#### Dataset extract ####

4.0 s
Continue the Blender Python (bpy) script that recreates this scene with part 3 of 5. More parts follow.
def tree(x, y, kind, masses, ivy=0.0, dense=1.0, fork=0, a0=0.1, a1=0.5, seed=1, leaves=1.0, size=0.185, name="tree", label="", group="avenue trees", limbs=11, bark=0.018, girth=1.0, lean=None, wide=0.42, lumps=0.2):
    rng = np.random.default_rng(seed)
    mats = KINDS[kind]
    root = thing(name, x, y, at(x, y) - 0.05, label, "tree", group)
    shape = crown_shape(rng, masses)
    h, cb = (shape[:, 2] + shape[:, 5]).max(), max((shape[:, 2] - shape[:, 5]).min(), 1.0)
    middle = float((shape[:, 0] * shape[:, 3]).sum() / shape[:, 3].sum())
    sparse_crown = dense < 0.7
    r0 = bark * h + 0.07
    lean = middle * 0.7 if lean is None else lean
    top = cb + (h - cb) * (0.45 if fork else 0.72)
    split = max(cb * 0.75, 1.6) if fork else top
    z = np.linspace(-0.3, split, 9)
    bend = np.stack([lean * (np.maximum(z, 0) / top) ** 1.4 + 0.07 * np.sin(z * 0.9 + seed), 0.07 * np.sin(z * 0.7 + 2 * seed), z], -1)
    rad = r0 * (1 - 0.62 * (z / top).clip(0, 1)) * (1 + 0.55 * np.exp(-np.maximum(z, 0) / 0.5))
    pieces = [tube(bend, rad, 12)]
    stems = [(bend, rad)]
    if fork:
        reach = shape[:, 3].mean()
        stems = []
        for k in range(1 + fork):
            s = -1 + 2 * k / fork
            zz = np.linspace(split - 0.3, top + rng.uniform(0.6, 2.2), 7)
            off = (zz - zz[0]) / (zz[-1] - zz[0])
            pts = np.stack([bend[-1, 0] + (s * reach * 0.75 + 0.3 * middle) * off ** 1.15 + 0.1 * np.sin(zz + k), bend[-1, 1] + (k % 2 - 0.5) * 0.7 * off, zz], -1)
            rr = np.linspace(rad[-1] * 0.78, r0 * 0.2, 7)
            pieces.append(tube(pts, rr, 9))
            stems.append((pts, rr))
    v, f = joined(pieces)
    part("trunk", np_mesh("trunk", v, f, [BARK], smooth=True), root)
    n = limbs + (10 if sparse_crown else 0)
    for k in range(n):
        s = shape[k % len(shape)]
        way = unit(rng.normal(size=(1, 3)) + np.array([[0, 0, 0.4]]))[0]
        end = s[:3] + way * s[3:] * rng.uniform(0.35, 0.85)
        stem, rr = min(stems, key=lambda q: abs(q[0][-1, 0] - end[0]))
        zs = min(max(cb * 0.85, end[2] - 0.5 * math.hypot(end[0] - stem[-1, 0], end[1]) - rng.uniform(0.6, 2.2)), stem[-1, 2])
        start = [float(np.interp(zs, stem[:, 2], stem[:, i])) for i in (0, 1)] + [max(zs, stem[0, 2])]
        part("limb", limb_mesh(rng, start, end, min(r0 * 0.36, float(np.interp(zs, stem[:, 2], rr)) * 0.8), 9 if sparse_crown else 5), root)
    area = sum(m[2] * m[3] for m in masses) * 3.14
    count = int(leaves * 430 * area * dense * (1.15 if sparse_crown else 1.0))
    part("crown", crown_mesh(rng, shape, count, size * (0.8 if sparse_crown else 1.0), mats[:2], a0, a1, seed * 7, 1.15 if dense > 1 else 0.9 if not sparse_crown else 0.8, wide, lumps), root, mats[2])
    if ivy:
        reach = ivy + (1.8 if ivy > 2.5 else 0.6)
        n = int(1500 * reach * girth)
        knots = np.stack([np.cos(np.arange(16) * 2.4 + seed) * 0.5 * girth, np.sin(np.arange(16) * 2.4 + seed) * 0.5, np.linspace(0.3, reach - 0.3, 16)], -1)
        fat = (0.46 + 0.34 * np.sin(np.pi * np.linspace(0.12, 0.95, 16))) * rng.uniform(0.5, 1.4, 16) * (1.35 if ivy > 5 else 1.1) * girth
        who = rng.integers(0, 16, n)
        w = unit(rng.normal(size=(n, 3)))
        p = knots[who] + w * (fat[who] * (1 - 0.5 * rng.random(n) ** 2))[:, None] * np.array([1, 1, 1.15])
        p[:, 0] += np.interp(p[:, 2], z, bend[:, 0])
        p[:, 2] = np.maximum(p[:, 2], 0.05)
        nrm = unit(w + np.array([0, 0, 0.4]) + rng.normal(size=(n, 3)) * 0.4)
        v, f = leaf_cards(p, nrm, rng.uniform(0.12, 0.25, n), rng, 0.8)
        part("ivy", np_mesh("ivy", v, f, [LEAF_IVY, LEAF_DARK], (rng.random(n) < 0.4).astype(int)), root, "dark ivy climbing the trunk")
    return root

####

Exercise description - Transcribe the material exactly as it reads.

Completed task -
4.0 s
Continue the Blender Python (bpy) script that recreates this scene with part 3 of 5. More parts follow.
def tree(x, y, kind, masses, ivy=0.0, dense=1.0, fork=0, a0=0.1, a1=0.5, seed=1, leaves=1.0, size=0.185, name="tree", label="", group="avenue trees", limbs=11, bark=0.018, girth=1.0, lean=None, wide=0.42, lumps=0.2):
    rng = np.random.default_rng(seed)
    mats = KINDS[kind]
    root = thing(name, x, y, at(x, y) - 0.05, label, "tree", group)
    shape = crown_shape(rng, masses)
    h, cb = (shape[:, 2] + shape[:, 5]).max(), max((shape[:, 2] - shape[:, 5]).min(), 1.0)
    middle = float((shape[:, 0] * shape[:, 3]).sum() / shape[:, 3].sum())
    sparse_crown = dense < 0.7
    r0 = bark * h + 0.07
    lean = middle * 0.7 if lean is None else lean
    top = cb + (h - cb) * (0.45 if fork else 0.72)
    split = max(cb * 0.75, 1.6) if fork else top
    z = np.linspace(-0.3, split, 9)
    bend = np.stack([lean * (np.maximum(z, 0) / top) ** 1.4 + 0.07 * np.sin(z * 0.9 + seed), 0.07 * np.sin(z * 0.7 + 2 * seed), z], -1)
    rad = r0 * (1 - 0.62 * (z / top).clip(0, 1)) * (1 + 0.55 * np.exp(-np.maximum(z, 0) / 0.5))
    pieces = [tube(bend, rad, 12)]
    stems = [(bend, rad)]
    if fork:
        reach = shape[:, 3].mean()
        stems = []
        for k in range(1 + fork):
            s = -1 + 2 * k / fork
            zz = np.linspace(split - 0.3, top + rng.uniform(0.6, 2.2), 7)
            off = (zz - zz[0]) / (zz[-1] - zz[0])
            pts = np.stack([bend[-1, 0] + (s * reach * 0.75 + 0.3 * middle) * off ** 1.15 + 0.1 * np.sin(zz + k), bend[-1, 1] + (k % 2 - 0.5) * 0.7 * off, zz], -1)
            rr = np.linspace(rad[-1] * 0.78, r0 * 0.2, 7)
            pieces.append(tube(pts, rr, 9))
            stems.append((pts, rr))
    v, f = joined(pieces)
    part("trunk", np_mesh("trunk", v, f, [BARK], smooth=True), root)
    n = limbs + (10 if sparse_crown else 0)
    for k in range(n):
        s = shape[k % len(shape)]
        way = unit(rng.normal(size=(1, 3)) + np.array([[0, 0, 0.4]]))[0]
        end = s[:3] + way * s[3:] * rng.uniform(0.35, 0.85)
        stem, rr = min(stems, key=lambda q: abs(q[0][-1, 0] - end[0]))
        zs = min(max(cb * 0.85, end[2] - 0.5 * math.hypot(end[0] - stem[-1, 0], end[1]) - rng.uniform(0.6, 2.2)), stem[-1, 2])
        start = [float(np.interp(zs, stem[:, 2], stem[:, i])) for i in (0, 1)] + [max(zs, stem[0, 2])]
        part("limb", limb_mesh(rng, start, end, min(r0 * 0.36, float(np.interp(zs, stem[:, 2], rr)) * 0.8), 9 if sparse_crown else 5), root)
    area = sum(m[2] * m[3] for m in masses) * 3.14
    count = int(leaves * 430 * area * dense * (1.15 if sparse_crown else 1.0))
    part("crown", crown_mesh(rng, shape, count, size * (0.8 if sparse_crown else 1.0), mats[:2], a0, a1, seed * 7, 1.15 if dense > 1 else 0.9 if not sparse_crown else 0.8, wide, lumps), root, mats[2])
    if ivy:
        reach = ivy + (1.8 if ivy > 2.5 else 0.6)
        n = int(1500 * reach * girth)
        knots = np.stack([np.cos(np.arange(16) * 2.4 + seed) * 0.5 * girth, np.sin(np.arange(16) * 2.4 + seed) * 0.5, np.linspace(0.3, reach - 0.3, 16)], -1)
        fat = (0.46 + 0.34 * np.sin(np.pi * np.linspace(0.12, 0.95, 16))) * rng.uniform(0.5, 1.4, 16) * (1.35 if ivy > 5 else 1.1) * girth
        who = rng.integers(0, 16, n)
        w = unit(rng.normal(size=(n, 3)))
        p = knots[who] + w * (fat[who] * (1 - 0.5 * rng.random(n) ** 2))[:, None] * np.array([1, 1, 1.15])
        p[:, 0] += np.interp(p[:, 2], z, bend[:, 0])
        p[:, 2] = np.maximum(p[:, 2], 0.05)
        nrm = unit(w + np.array([0, 0, 0.4]) + rng.normal(size=(n, 3)) * 0.4)
        v, f = leaf_cards(p, nrm, rng.uniform(0.12, 0.25, n), rng, 0.8)
        part("ivy", np_mesh("ivy", v, f, [LEAF_IVY, LEAF_DARK], (rng.random(n) < 0.4).astype(int)), root, "dark ivy climbing the trunk")
    return root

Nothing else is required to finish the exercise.